PROVIDED MATERIAL:
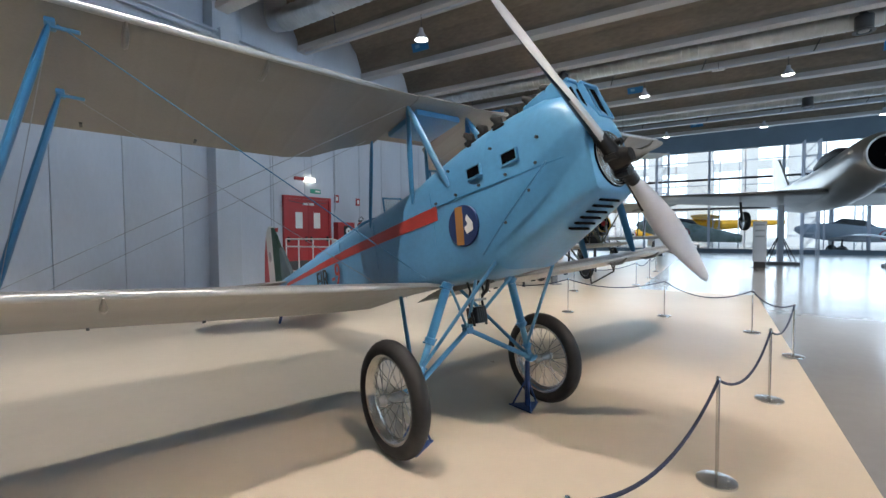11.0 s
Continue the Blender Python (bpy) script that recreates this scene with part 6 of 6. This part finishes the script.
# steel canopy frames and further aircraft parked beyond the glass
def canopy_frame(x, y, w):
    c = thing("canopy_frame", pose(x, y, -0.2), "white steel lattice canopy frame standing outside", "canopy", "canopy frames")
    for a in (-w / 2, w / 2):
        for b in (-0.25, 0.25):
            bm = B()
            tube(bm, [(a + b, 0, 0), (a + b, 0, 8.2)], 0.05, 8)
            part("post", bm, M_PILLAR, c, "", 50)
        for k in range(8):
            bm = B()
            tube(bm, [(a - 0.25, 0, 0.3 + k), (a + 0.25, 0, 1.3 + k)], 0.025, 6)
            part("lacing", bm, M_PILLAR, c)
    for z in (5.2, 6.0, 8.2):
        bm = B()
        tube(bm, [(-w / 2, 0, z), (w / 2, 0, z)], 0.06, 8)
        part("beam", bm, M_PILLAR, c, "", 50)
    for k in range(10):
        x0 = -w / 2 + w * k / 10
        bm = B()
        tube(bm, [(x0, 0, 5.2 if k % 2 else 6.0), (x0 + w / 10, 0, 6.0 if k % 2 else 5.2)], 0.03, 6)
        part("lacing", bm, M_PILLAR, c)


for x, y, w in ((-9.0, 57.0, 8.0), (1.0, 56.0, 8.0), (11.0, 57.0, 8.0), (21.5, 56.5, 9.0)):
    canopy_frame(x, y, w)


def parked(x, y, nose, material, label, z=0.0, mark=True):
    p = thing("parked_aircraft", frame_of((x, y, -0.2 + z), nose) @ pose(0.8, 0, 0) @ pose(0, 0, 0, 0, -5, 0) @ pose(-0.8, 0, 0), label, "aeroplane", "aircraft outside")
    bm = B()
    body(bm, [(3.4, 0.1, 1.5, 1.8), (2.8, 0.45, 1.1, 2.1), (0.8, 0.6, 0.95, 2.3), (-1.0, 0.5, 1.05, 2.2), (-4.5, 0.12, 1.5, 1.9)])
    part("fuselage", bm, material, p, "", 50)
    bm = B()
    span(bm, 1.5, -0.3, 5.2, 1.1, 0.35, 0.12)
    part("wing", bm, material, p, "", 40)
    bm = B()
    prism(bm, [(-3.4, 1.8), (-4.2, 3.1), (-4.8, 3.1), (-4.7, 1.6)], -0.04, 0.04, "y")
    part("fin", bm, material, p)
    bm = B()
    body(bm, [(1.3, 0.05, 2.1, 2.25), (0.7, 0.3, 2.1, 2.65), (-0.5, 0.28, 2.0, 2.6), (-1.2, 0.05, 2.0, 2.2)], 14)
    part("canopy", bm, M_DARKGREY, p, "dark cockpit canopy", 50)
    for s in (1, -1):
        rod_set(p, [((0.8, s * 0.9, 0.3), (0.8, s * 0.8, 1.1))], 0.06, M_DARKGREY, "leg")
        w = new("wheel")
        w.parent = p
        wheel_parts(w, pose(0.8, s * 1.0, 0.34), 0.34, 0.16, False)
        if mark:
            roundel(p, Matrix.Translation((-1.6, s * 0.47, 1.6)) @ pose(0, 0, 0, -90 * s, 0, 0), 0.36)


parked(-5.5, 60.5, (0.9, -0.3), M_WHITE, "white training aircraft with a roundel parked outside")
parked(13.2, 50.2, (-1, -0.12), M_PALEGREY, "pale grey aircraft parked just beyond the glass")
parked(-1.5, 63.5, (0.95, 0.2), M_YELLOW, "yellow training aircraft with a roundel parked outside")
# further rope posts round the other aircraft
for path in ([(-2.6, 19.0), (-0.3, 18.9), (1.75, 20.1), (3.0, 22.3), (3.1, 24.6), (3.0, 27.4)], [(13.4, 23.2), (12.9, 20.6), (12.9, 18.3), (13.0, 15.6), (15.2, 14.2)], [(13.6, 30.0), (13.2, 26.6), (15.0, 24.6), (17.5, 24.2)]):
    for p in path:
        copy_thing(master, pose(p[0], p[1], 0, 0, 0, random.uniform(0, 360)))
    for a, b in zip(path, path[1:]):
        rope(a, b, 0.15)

YOUR TASK:
Transcribe the material exactly, keeping every word and none of the pictures.

OUTPUT BELOW:
11.0 s
Continue the Blender Python (bpy) script that recreates this scene with part 6 of 6. This part finishes the script.
# steel canopy frames and further aircraft parked beyond the glass
def canopy_frame(x, y, w):
    c = thing("canopy_frame", pose(x, y, -0.2), "white steel lattice canopy frame standing outside", "canopy", "canopy frames")
    for a in (-w / 2, w / 2):
        for b in (-0.25, 0.25):
            bm = B()
            tube(bm, [(a + b, 0, 0), (a + b, 0, 8.2)], 0.05, 8)
            part("post", bm, M_PILLAR, c, "", 50)
        for k in range(8):
            bm = B()
            tube(bm, [(a - 0.25, 0, 0.3 + k), (a + 0.25, 0, 1.3 + k)], 0.025, 6)
            part("lacing", bm, M_PILLAR, c)
    for z in (5.2, 6.0, 8.2):
        bm = B()
        tube(bm, [(-w / 2, 0, z), (w / 2, 0, z)], 0.06, 8)
        part("beam", bm, M_PILLAR, c, "", 50)
    for k in range(10):
        x0 = -w / 2 + w * k / 10
        bm = B()
        tube(bm, [(x0, 0, 5.2 if k % 2 else 6.0), (x0 + w / 10, 0, 6.0 if k % 2 else 5.2)], 0.03, 6)
        part("lacing", bm, M_PILLAR, c)


for x, y, w in ((-9.0, 57.0, 8.0), (1.0, 56.0, 8.0), (11.0, 57.0, 8.0), (21.5, 56.5, 9.0)):
    canopy_frame(x, y, w)


def parked(x, y, nose, material, label, z=0.0, mark=True):
    p = thing("parked_aircraft", frame_of((x, y, -0.2 + z), nose) @ pose(0.8, 0, 0) @ pose(0, 0, 0, 0, -5, 0) @ pose(-0.8, 0, 0), label, "aeroplane", "aircraft outside")
    bm = B()
    body(bm, [(3.4, 0.1, 1.5, 1.8), (2.8, 0.45, 1.1, 2.1), (0.8, 0.6, 0.95, 2.3), (-1.0, 0.5, 1.05, 2.2), (-4.5, 0.12, 1.5, 1.9)])
    part("fuselage", bm, material, p, "", 50)
    bm = B()
    span(bm, 1.5, -0.3, 5.2, 1.1, 0.35, 0.12)
    part("wing", bm, material, p, "", 40)
    bm = B()
    prism(bm, [(-3.4, 1.8), (-4.2, 3.1), (-4.8, 3.1), (-4.7, 1.6)], -0.04, 0.04, "y")
    part("fin", bm, material, p)
    bm = B()
    body(bm, [(1.3, 0.05, 2.1, 2.25), (0.7, 0.3, 2.1, 2.65), (-0.5, 0.28, 2.0, 2.6), (-1.2, 0.05, 2.0, 2.2)], 14)
    part("canopy", bm, M_DARKGREY, p, "dark cockpit canopy", 50)
    for s in (1, -1):
        rod_set(p, [((0.8, s * 0.9, 0.3), (0.8, s * 0.8, 1.1))], 0.06, M_DARKGREY, "leg")
        w = new("wheel")
        w.parent = p
        wheel_parts(w, pose(0.8, s * 1.0, 0.34), 0.34, 0.16, False)
        if mark:
            roundel(p, Matrix.Translation((-1.6, s * 0.47, 1.6)) @ pose(0, 0, 0, -90 * s, 0, 0), 0.36)


parked(-5.5, 60.5, (0.9, -0.3), M_WHITE, "white training aircraft with a roundel parked outside")
parked(13.2, 50.2, (-1, -0.12), M_PALEGREY, "pale grey aircraft parked just beyond the glass")
parked(-1.5, 63.5, (0.95, 0.2), M_YELLOW, "yellow training aircraft with a roundel parked outside")
# further rope posts round the other aircraft
for path in ([(-2.6, 19.0), (-0.3, 18.9), (1.75, 20.1), (3.0, 22.3), (3.1, 24.6), (3.0, 27.4)], [(13.4, 23.2), (12.9, 20.6), (12.9, 18.3), (13.0, 15.6), (15.2, 14.2)], [(13.6, 30.0), (13.2, 26.6), (15.0, 24.6), (17.5, 24.2)]):
    for p in path:
        copy_thing(master, pose(p[0], p[1], 0, 0, 0, random.uniform(0, 360)))
    for a, b in zip(path, path[1:]):
        rope(a, b, 0.15)